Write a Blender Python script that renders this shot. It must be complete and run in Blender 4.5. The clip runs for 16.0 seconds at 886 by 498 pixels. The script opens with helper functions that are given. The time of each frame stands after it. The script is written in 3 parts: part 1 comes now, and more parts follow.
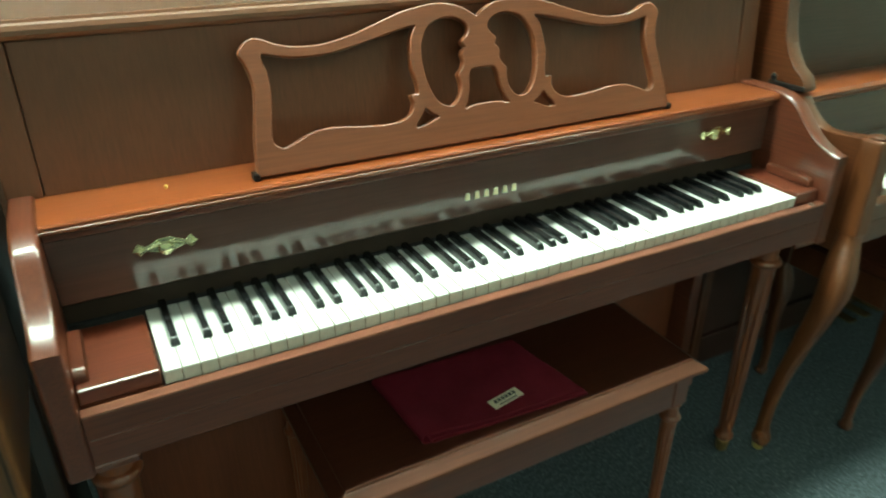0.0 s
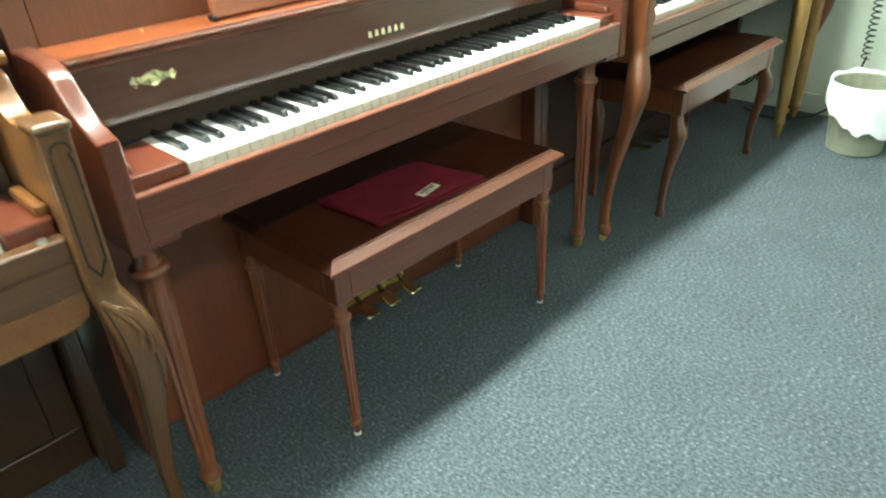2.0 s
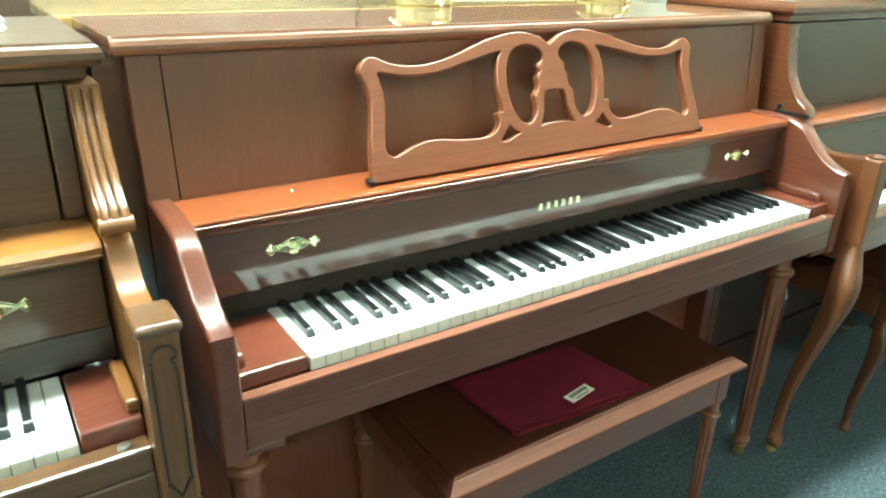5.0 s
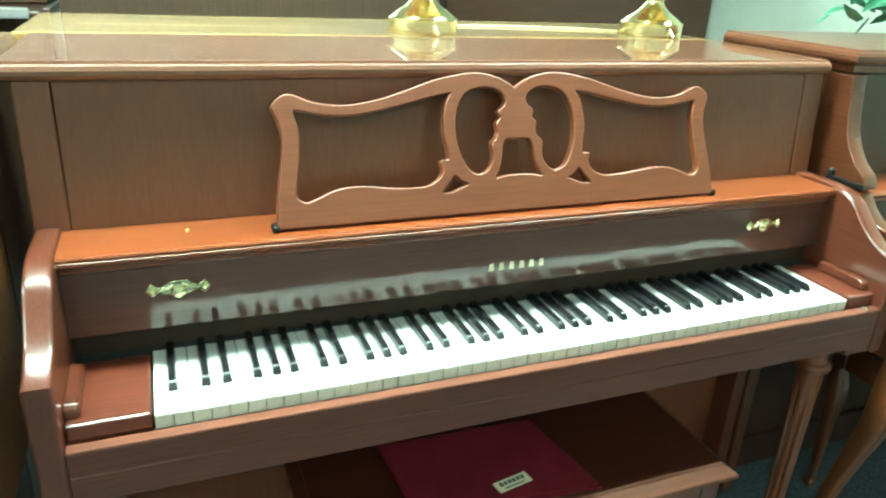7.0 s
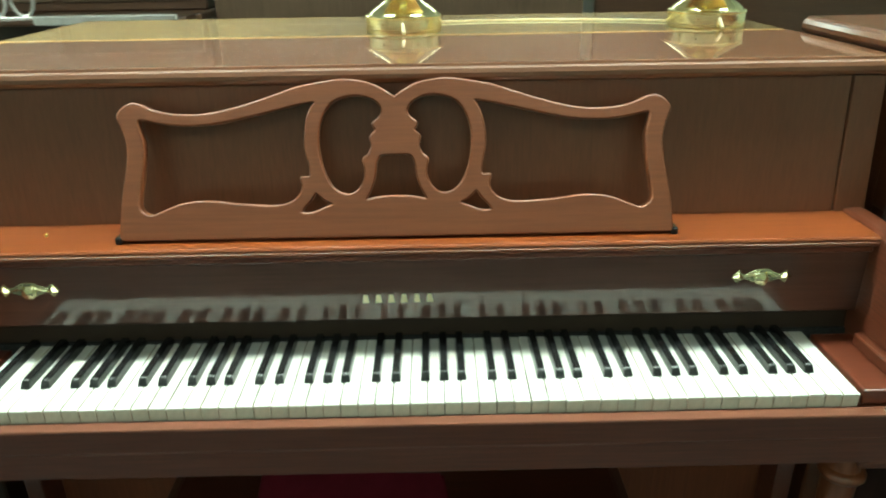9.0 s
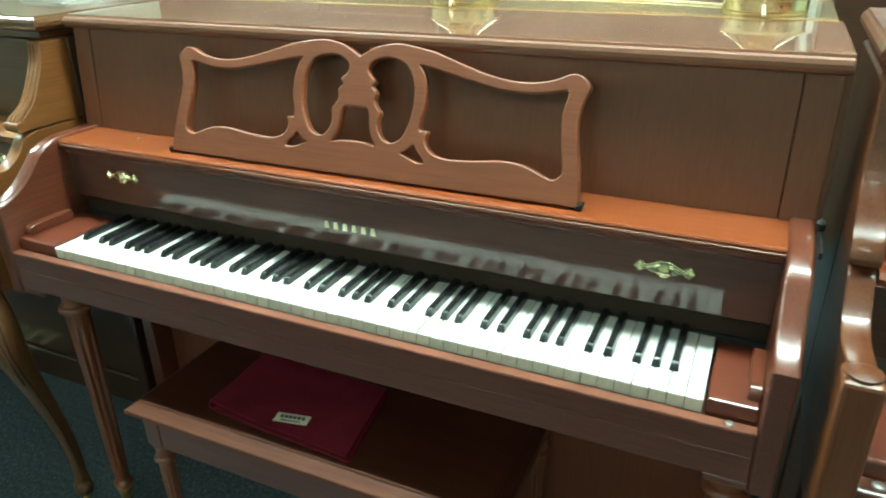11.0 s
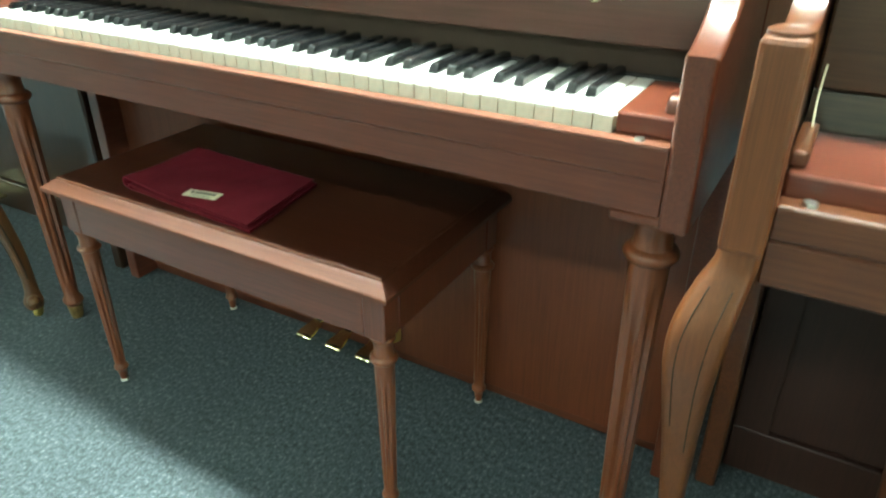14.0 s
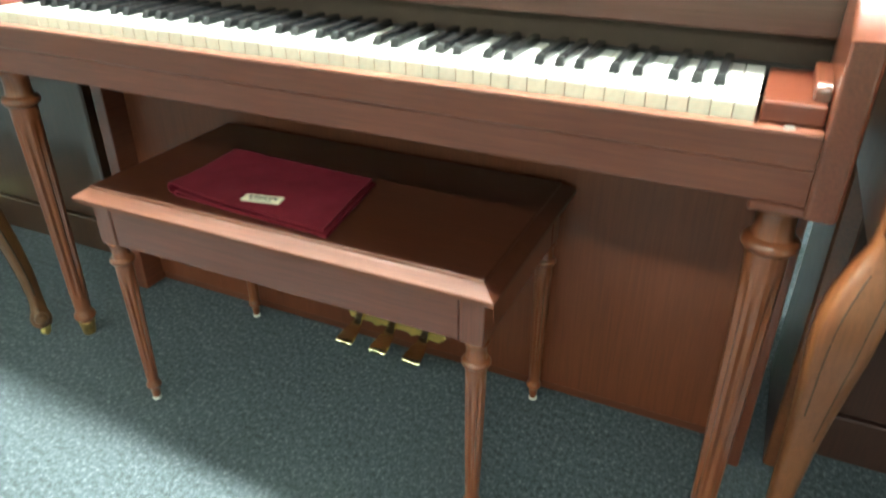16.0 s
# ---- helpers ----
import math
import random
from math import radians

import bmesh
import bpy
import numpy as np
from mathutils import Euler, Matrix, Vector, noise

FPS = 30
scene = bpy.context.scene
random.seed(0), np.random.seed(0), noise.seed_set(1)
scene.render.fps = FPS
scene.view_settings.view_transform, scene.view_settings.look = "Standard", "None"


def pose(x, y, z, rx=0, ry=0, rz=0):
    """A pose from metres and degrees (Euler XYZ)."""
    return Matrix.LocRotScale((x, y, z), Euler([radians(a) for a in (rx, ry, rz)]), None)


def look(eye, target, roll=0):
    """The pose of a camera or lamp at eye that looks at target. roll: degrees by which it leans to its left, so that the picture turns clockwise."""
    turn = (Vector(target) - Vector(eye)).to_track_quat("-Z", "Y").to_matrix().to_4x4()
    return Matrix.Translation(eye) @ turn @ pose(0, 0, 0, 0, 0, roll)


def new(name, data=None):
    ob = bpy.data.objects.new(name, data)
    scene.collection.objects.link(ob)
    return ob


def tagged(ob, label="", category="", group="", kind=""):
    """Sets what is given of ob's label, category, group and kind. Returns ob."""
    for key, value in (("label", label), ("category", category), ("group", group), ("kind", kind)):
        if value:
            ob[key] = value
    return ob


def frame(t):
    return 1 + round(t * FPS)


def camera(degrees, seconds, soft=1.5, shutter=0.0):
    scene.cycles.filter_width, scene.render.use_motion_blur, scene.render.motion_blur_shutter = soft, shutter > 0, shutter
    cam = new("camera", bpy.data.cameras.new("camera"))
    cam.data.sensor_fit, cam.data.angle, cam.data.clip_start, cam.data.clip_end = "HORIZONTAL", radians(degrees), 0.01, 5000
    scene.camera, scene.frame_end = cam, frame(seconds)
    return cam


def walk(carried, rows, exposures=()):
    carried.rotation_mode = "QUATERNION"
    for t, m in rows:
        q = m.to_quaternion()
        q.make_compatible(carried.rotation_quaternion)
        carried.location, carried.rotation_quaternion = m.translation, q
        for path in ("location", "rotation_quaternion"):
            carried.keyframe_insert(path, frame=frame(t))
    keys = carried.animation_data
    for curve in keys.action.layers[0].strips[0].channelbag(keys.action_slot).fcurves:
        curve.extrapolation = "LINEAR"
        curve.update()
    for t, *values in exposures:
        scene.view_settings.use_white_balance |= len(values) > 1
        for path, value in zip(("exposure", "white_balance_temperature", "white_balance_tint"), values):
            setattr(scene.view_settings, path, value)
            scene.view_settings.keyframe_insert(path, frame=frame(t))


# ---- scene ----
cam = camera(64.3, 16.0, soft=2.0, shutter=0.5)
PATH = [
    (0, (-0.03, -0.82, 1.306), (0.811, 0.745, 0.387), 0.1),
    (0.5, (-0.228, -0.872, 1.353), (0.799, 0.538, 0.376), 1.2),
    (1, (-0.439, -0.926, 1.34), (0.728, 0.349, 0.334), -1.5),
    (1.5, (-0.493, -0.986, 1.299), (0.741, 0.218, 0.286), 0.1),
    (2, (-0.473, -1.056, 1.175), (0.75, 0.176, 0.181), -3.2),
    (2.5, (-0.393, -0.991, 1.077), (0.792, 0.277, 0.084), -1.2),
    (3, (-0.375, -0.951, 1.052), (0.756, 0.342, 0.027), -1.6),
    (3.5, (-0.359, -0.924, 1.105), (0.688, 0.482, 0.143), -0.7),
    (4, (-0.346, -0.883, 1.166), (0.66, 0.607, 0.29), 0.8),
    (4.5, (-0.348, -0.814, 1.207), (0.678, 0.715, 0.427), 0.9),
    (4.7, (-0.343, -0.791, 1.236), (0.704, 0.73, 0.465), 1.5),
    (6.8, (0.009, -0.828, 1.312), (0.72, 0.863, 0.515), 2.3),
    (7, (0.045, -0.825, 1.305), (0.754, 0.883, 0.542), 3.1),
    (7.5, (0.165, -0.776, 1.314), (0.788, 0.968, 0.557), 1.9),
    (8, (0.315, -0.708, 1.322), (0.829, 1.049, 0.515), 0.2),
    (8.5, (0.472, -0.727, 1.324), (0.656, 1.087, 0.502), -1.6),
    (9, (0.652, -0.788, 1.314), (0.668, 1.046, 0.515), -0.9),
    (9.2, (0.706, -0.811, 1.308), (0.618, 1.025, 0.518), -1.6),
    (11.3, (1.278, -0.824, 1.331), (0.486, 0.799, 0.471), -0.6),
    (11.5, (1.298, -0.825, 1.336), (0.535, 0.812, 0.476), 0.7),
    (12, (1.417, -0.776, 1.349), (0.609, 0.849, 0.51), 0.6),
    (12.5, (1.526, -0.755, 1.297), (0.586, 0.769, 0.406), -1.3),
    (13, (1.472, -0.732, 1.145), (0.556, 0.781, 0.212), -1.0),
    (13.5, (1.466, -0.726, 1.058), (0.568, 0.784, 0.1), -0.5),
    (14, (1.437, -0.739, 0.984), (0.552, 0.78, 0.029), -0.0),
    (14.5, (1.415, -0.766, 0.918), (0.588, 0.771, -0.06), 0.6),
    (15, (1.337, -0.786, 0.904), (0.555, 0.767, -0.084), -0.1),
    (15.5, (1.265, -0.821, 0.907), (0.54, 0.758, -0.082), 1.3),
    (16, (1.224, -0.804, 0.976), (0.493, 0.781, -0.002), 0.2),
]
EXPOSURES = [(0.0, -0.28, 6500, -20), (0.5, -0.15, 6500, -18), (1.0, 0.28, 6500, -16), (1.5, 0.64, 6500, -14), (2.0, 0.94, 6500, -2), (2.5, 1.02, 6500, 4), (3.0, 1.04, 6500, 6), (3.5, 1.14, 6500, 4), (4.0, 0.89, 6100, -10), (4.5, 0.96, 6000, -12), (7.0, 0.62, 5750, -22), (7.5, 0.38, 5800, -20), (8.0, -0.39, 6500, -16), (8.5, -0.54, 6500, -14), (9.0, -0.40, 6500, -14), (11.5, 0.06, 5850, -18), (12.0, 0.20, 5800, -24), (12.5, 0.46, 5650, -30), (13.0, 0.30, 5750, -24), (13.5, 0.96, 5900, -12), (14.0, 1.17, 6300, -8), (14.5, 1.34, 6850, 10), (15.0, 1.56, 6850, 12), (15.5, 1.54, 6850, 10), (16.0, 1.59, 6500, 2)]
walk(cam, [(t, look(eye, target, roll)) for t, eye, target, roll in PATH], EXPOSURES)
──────
**What the task asks**
Gather all lines where the word "radians" appears.

**Solution to this task**
from math import radians
    return Matrix.LocRotScale((x, y, z), Euler([radians(a) for a in (rx, ry, rz)]), None)
    cam.data.sensor_fit, cam.data.angle, cam.data.clip_start, cam.data.clip_end = "HORIZONTAL", radians(degrees), 0.01, 5000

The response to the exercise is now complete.